The International Monetary Fund has previously warned that inflation trends across advanced economies may remain uneven due to structural shifts in labor markets and global supply chains. The IMF has also pointed to geopolitical risks and fragmented trade flows as ongoing sources of uncertainty for energy and commodity prices.

Financial markets have reacted by adjusting expectations for monetary easing, with investors now pricing in a slower pace of potential rate cuts than earlier in the year. Analysts say the focus has shifted from headline inflation improvements to core inflation, which excludes food and energy and remains more persistent.

National central banks within the euro area have echoed the ECB's cautious stance, particularly in countries where fiscal pressures and debt levels remain elevated. Policymakers in southern Europe have emphasized the need for a balanced approach that avoids both renewed inflation and excessive tightening that could slow growth.

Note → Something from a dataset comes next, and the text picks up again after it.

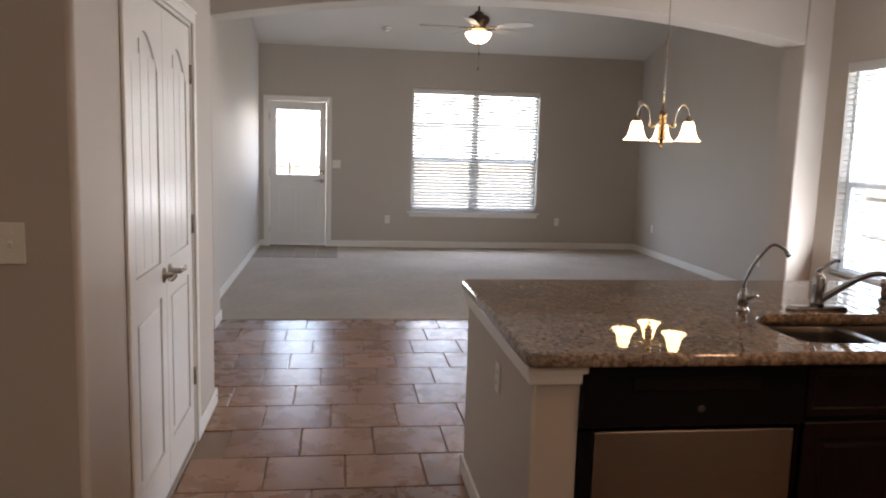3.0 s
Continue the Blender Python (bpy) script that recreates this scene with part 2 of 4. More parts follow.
granite_mat = granite()
espresso = cabinet_wood()
floor_tile_mat = tile_ceramic("floor_tile", (0.258, 0.133, 0.072), (0.36, 0.194, 0.111), 0.27)
wall_tile_mat = tile_ceramic("backsplash_tile", (0.235, 0.135, 0.090), (0.275, 0.163, 0.108), 0.45, 0.04)
landing_mat = mottled("landing_stone", (0.26, 0.21, 0.165), 0.6, 0.15, 4.0, 60.0, 0.2)
grout_mat = mottled("grout", (0.27, 0.19, 0.135), 0.9, 0.15, 3.0, 120.0, 0.3)
wall_grout = mottled("wall_grout", (0.245, 0.145, 0.098), 0.9, 0.1, 3.0, 120.0, 0.3)
carpet_mat = carpet_stuff()
fence_mat = fence_wood()
lawn_mat = grass_stuff()
clear_glass = window_glass()
chandelier_glass = lamp_glass("chandelier_glass", (1.0, 0.68, 0.28), 0.52)
fan_glass = lamp_glass("fan_glass", (1.0, 0.80, 0.52), 0.5)
kitchen_glass = lamp_glass("kitchen_glass", (1.0, 0.58, 0.30), 4.3)
side_glass = lamp_glass("side_glass", (1.0, 0.93, 0.90), 6.2)
dome_glass = lamp_glass("dome_glass", (1.0, 0.88, 0.72), 5.2)

# ---- building helpers ----
def bmesh_new():
    return bmesh.new()


def box(bm, x0, x1, y0, y1, z0, z1, bevel=0.0, seg=2):
    made = bmesh.ops.create_cube(bm, size=1.0, matrix=Matrix.LocRotScale(((x0 + x1) / 2, (y0 + y1) / 2, (z0 + z1) / 2), None, (x1 - x0, y1 - y0, z1 - z0)))
    if bevel:
        edges = {e for v in made["verts"] for e in v.link_edges}
        bmesh.ops.bevel(bm, geom=list(edges), offset=bevel, segments=seg, profile=0.5, affect="EDGES")
    return bm


def boxed(*args, **kw):
    return box(bmesh.new(), *args, **kw)


def spun(profile, steps=24, at=(0, 0, 0), axis=None):
    """A solid of revolution about z from (radius, height) pairs."""
    bm = bmesh.new()
    rings = []
    for r, z in profile:
        rings.append([bm.verts.new((max(r, 1e-4) * math.cos(2 * math.pi * k / steps), max(r, 1e-4) * math.sin(2 * math.pi * k / steps), z)) for k in range(steps)])
    for a, b in zip(rings, rings[1:]):
        for k in range(steps):
            bm.faces.new((a[k], a[(k + 1) % steps], b[(k + 1) % steps], b[k]))
    for ring, turn in ((rings[0], -1), (rings[-1], 1)):
        bm.faces.new(ring[::turn])
    m = Matrix.Translation(at)
    if axis is not None:
        m = m @ Vector(axis).to_track_quat("Z", "Y").to_matrix().to_4x4()
    bmesh.ops.transform(bm, matrix=m, verts=bm.verts)
    bmesh.ops.recalc_face_normals(bm, faces=bm.faces)
    for f in bm.faces:
        f.smooth = True
    return bm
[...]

Energy markets continue to play a key role in inflation expectations. While natural gas prices have stabilized compared with the peaks seen during the 2022–2023 energy crisis, supply risks and storage constraints continue to influence pricing models used by policymakers.

Wage growth remains another key factor. In several euro area economies, wages have continued to rise as workers seek to recover purchasing power lost during the inflation surge. Economists warn that sustained wage growth could keep inflation elevated for longer if it feeds into service-sector pricing.